Geoff White, external counsel to PIAC, said Bell's move to stop tracking users after they opt out of the relevant ad program "sounds like a step in the right direction," but added, "At the very minimum, PIAC-CAC thinks this should be done on an opt-in basis, so customers of Bell can exercise actual choice."

He said there is a distinction between Internet companies that offer free e-mail or social media platforms on the one hand, and telecom providers on the other, when it comes to using information gleaned from users to sell advertising.

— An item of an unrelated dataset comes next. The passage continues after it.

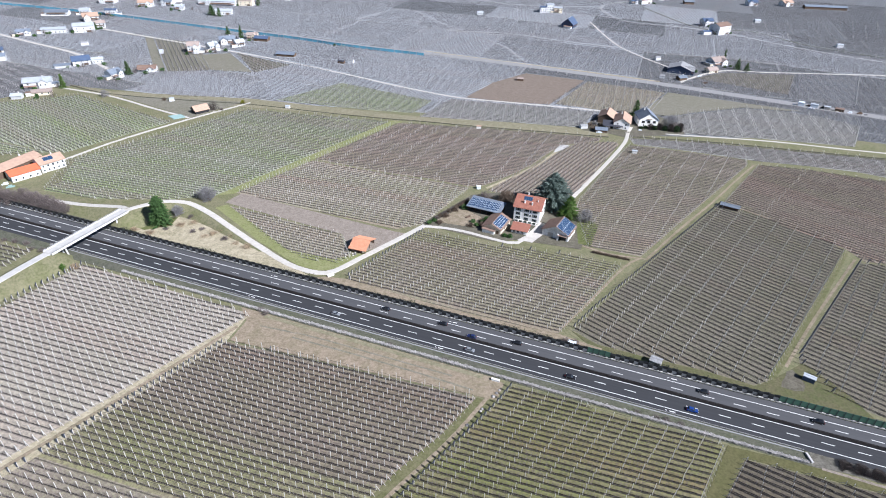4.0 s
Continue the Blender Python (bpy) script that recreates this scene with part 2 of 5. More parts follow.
GRASS, DRY, SOIL = (0.13, 0.145, 0.06), (0.25, 0.22, 0.165), (0.085, 0.075, 0.062)
M = {
    "ground": meadow("winter_meadow", (0.21, 0.2, 0.18), (0.18, 0.18, 0.14), (0.25, 0.235, 0.215), 0.008),
    "grass": meadow("grass", (0.1, 0.12, 0.036), (0.15, 0.145, 0.065), (0.175, 0.155, 0.095), 0.05),
    "fresh": meadow("fresh_grass", (0.09, 0.13, 0.03), (0.14, 0.155, 0.05), (0.15, 0.14, 0.07), 0.06),
    "verge_turf": meadow("verge_turf", (0.085, 0.115, 0.03), (0.17, 0.15, 0.08), (0.1, 0.085, 0.055), 0.09),
    "rough": meadow("rough_grass", (0.09, 0.1, 0.03), (0.142, 0.127, 0.06), (0.112, 0.104, 0.047), 0.06),
    "path": meadow("green_path_grass", (0.19, 0.225, 0.065), (0.26, 0.265, 0.115), (0.24, 0.235, 0.125), 0.06),
    "drygrass": meadow("dry_grass", (0.42, 0.365, 0.25), (0.23, 0.21, 0.115), (0.52, 0.45, 0.335), 0.06),
    "verge": meadow("verge_grass", (0.095, 0.095, 0.075), (0.085, 0.1, 0.05), (0.14, 0.132, 0.105), 0.08),
    "bank": meadow("bank_grass", (0.14, 0.155, 0.06), (0.225, 0.205, 0.13), (0.185, 0.172, 0.1), 0.07),
    "straw": meadow("straw_grass", (0.25, 0.225, 0.145), (0.17, 0.165, 0.09), (0.3, 0.265, 0.185), 0.05),
    "soil_dark": meadow("damp_soil", (0.06, 0.058, 0.042), (0.045, 0.045, 0.032), (0.085, 0.08, 0.05), 0.06),
    "gravelly": meadow("stony_verge", (0.15, 0.135, 0.11), (0.1, 0.095, 0.07), (0.2, 0.185, 0.16), 0.1),
    "yard": meadow("trodden_yard", (0.12, 0.105, 0.08), (0.1, 0.1, 0.06), (0.17, 0.15, 0.12), 0.06),
    "stubble": meadow("stubble_grass", (0.2, 0.188, 0.145), (0.165, 0.16, 0.105), (0.235, 0.215, 0.175), 0.03),
    "fallow": meadow("fallow", (0.27, 0.212, 0.15), (0.185, 0.165, 0.09), (0.35, 0.28, 0.215), 0.05),
    "bare": meadow("bare_soil", (0.27, 0.225, 0.185), (0.23, 0.19, 0.15), (0.31, 0.27, 0.23), 0.03),
    "brown": meadow("ploughed_soil", (0.2, 0.158, 0.125), (0.18, 0.142, 0.108), (0.24, 0.195, 0.16), 0.03),
    "gravel": plain("pale_gravel", (0.52, 0.49, 0.44), (0.4, 0.37, 0.325), 0.5, 8.0, 0.95),
    "asphalt_near": asphalt_mat("dark_asphalt", (0.028, 0.029, 0.032), (0.049, 0.05, 0.053)),
    "asphalt_far": asphalt_mat("worn_asphalt", (0.056, 0.057, 0.06), (0.09, 0.09, 0.093)),
    "asphalt_old": asphalt_mat("old_road_asphalt", (0.2, 0.195, 0.19), (0.29, 0.28, 0.27)),
    "paint": plain("road_paint", (0.8, 0.8, 0.78), (0.62, 0.62, 0.6), 0.8, 6.0, 0.6, bump=0),
    "concrete": plain("concrete", (0.5, 0.48, 0.45), (0.36, 0.35, 0.33), 0.4, 5.0, 0.85),
    "pale_concrete": plain("pale_concrete", (0.7, 0.69, 0.66), (0.52, 0.51, 0.49), 0.3, 4.0, 0.85),
    "post": plain("concrete_post", (0.64, 0.62, 0.58), (0.5, 0.48, 0.44), 0.1, 3.0, 0.85, bump=0),
    "twig": islands("bare_twigs", (0.095, 0.08, 0.074), (0.3, 0.262, 0.248)),
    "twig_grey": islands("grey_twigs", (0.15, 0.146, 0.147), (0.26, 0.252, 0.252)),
    "bundle": plain("rolled_net", (0.05, 0.053, 0.065), (0.085, 0.09, 0.11), 0.8, 6.0, 0.9, vary=0.2),
    # wood kept very dark so that the band reads as row shadow
    "shade_band": plain("row_shade_wood", (0.022, 0.019, 0.018), (0.045, 0.038, 0.034), 0.5, 4.0, 0.95, bump=0),
    "bark": plain("bark", (0.09, 0.065, 0.045), (0.16, 0.12, 0.09), 2.0, 15.0, 0.95),
    "conifer": islands("dark_needles", (0.018, 0.045, 0.014), (0.085, 0.155, 0.045)),
    "evergreen": islands("evergreen_leaves", (0.01, 0.022, 0.009), (0.04, 0.07, 0.026)),
    "cedar": islands("blue_grey_needles", (0.05, 0.08, 0.066), (0.2, 0.25, 0.215)),
    "bright": islands("fresh_green_needles", (0.04, 0.09, 0.015), (0.12, 0.19, 0.04)),
    "yellowish": islands("yellow_green_leaves", (0.14, 0.15, 0.015), (0.3, 0.27, 0.04)),
    "shrub": islands("shrub_twigs", (0.085, 0.07, 0.065), (0.22, 0.182, 0.168)),
    # twigs darkened to stand for the shadow inside dense bushes
    "shade_twig": islands("shaded_twigs", (0.03, 0.025, 0.023), (0.11, 0.09, 0.08)),
    "reed": islands("dry_reeds", (0.22, 0.16, 0.11), (0.4, 0.31, 0.2)),
    "white": plain("white_plaster", (0.82, 0.81, 0.78), (0.72, 0.7, 0.66), 0.3, 3.0, 0.9, bump=0.1, vary=0.08),
    "offwhite": plain("greyish_plaster", (0.66, 0.66, 0.65), (0.5, 0.5, 0.5), 0.15, 2.0, 0.9, bump=0.1, vary=0.3),
    "stained": plain("stained_plaster", (0.85, 0.84, 0.82), (0.46, 0.44, 0.41), 0.55, 3.0, 0.9, bump=0.15),
    "cream": plain("cream_plaster", (0.7, 0.62, 0.48), (0.6, 0.52, 0.4), 0.3, 3.0, 0.9, bump=0.1, vary=0.2),
    "stone": plain("rubble_stone", (0.38, 0.36, 0.335), (0.15, 0.142, 0.13), 0.8, 5.0, 0.9, vary=0.5),
    "tile": plain("terracotta_tiles", (0.31, 0.135, 0.095), (0.23, 0.095, 0.066), 0.6, 6.0, 0.85, vary=0.25),
    "orange": plain("new_orange_tiles", (0.5, 0.25, 0.15), (0.43, 0.2, 0.115), 0.5, 6.0, 0.8, vary=0.12),
    "red": plain("bright_red_tiles", (0.58, 0.15, 0.07), (0.47, 0.12, 0.06), 0.5, 6.0, 0.8, vary=0.1),
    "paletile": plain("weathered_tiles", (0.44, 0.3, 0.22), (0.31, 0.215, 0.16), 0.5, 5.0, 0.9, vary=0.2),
    "fadedtile": plain("dull_tiles", (0.36, 0.29, 0.25), (0.26, 0.21, 0.185), 0.5, 5.0, 0.9, vary=0.3),
    "browntile": plain("brown_tiles", (0.23, 0.155, 0.12), (0.16, 0.11, 0.085), 0.5, 5.0, 0.9, vary=0.2),
    "weathered": plain("weathered_sheet", (0.34, 0.34, 0.34), (0.17, 0.17, 0.175), 0.9, 5.0, 0.8),
    "darkroof": plain("dark_roofing", (0.035, 0.036, 0.045), (0.06, 0.062, 0.075), 0.6, 5.0, 0.7),
    "slate": plain("grey_roofing", (0.12, 0.145, 0.18), (0.19, 0.215, 0.25), 0.4, 5.0, 0.6, vary=0.3),
    "sheet": plain("pale_sheet_roof", (0.42, 0.45, 0.48), (0.33, 0.35, 0.37), 0.3, 5.0, 0.45, vary=0.2),
    "blueroof": plain("blue_sheet_roof", (0.085, 0.12, 0.19), (0.06, 0.085, 0.14), 0.3, 5.0, 0.45),
    # cell blue is raised; it holds some of the sky's reflection
    "panel": plain("photovoltaic_cells", (0.02, 0.042, 0.085), (0.034, 0.066, 0.125), 0.6, 3.0, 0.2, bump=0),
    "panelframe": plain("aluminium_frame", (0.6, 0.66, 0.7), (0.5, 0.55, 0.6), 1.0, 5.0, 0.5, 0.3, bump=0),
    "wood": plain("weathered_boards", (0.14, 0.095, 0.065), (0.085, 0.06, 0.045), 1.5, 9.0, 0.9),
    "palewood": plain("pale_boards", (0.5, 0.46, 0.4), (0.38, 0.35, 0.31), 1.0, 8.0, 0.85),
    # near-black that stands for the shade inside openings
    "dark": plain("dark_opening", (0.02, 0.02, 0.022), (0.035, 0.034, 0.034), 1.0, 5.0, 0.5, bump=0),
    "glass": plain("window_glass", (0.025, 0.03, 0.035), (0.04, 0.05, 0.06), 1.0, 5.0, 0.1, bump=0),
    "bluewall": plain("blue_boards", (0.035, 0.05, 0.095), (0.06, 0.08, 0.13), 1.0, 6.0, 0.8),
    "shutter": plain("dark_shutters", (0.05, 0.065, 0.05), (0.035, 0.045, 0.035), 1.0, 5.0, 0.7, bump=0),
    "corten": plain("weathering_steel", (0.034, 0.028, 0.026), (0.022, 0.019, 0.018), 0.8, 6.0, 0.8),
    "zinc": plain("zinc_steel", (0.55, 0.55, 0.55), (0.42, 0.42, 0.42), 0.6, 6.0, 0.45, 0.6),
    "barrier": plain("dark_barrier_panels", (0.018, 0.02, 0.02), (0.012, 0.013, 0.014), 0.4, 6.0, 0.6, vary=0.35),
    "greypanel": plain("grey_panels", (0.2, 0.205, 0.21), (0.14, 0.144, 0.148), 0.5, 6.0, 0.7, vary=0.4),
    "duskpanel": plain("dusky_panels", (0.05, 0.055, 0.055), (0.035, 0.038, 0.038), 0.5, 6.0, 0.7, vary=0.4),
    "ivy": islands("ivy_leaves", (0.012, 0.018, 0.01), (0.045, 0.055, 0.03)),
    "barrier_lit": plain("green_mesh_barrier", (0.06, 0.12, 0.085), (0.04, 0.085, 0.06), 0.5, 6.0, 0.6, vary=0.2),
    "black": plain("black_steel", (0.018, 0.018, 0.02), (0.028, 0.028, 0.03), 1.0, 6.0, 0.6, bump=0),
    "teal": plain("teal_noise_barrier", (0.13, 0.36, 0.47), (0.09, 0.27, 0.38), 0.1, 3.0, 0.5, vary=0.25),
    "tarp": plain("pale_tarpaulin", (0.72, 0.76, 0.8), (0.6, 0.65, 0.7), 0.6, 5.0, 0.5, bump=0.1),
    "net": plain("turquoise_net", (0.3, 0.42, 0.4), (0.24, 0.35, 0.33), 0.3, 4.0, 0.8),
    "rubber": plain("tyre_rubber", (0.018, 0.018, 0.018), (0.03, 0.03, 0.03), 2.0, 9.0, 0.8, bump=0),
    "rim": plain("alloy_rim", (0.5, 0.5, 0.52), (0.4, 0.4, 0.42), 3.0, 9.0, 0.3, 0.9, bump=0),
    "lamp_red": plain("tail_lamp_red", (0.3, 0.015, 0.01), (0.22, 0.01, 0.01), 3.0, 9.0, 0.3, bump=0),
    "lamp_clear": plain("headlamp_glass", (0.7, 0.7, 0.72), (0.6, 0.6, 0.62), 3.0, 9.0, 0.15, bump=0),
}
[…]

"The issue is these aren't free services that engage in some sort of tradeoff with the user who says, 'Okay, I'm using Google or I'm using Facebook but I know they're up to something in exchange for this,'" Mr. White said Tuesday. "With the telecom providers, you're paying them money, and you're paying for a secure connection – they're not supposed to be listening into your conversation or looking at your data in terms of how you're using this service."

The Privacy Commissioner of Canada also initiated an investigation into the practice when Bell first launched the tracking program. In its annual report to Parliament last year, the privacy watchdog said that out of a total of 426 complaints about private-sector privacy issues it received in 2013, 166 were about the Bell program.

"We are in the final stages of our investigation," spokeswoman Valerie Lawton said in an e-mail Tuesday. "Once complete, the commissioner will make a determination as to whether it is in the public interest to make the investigation findings public."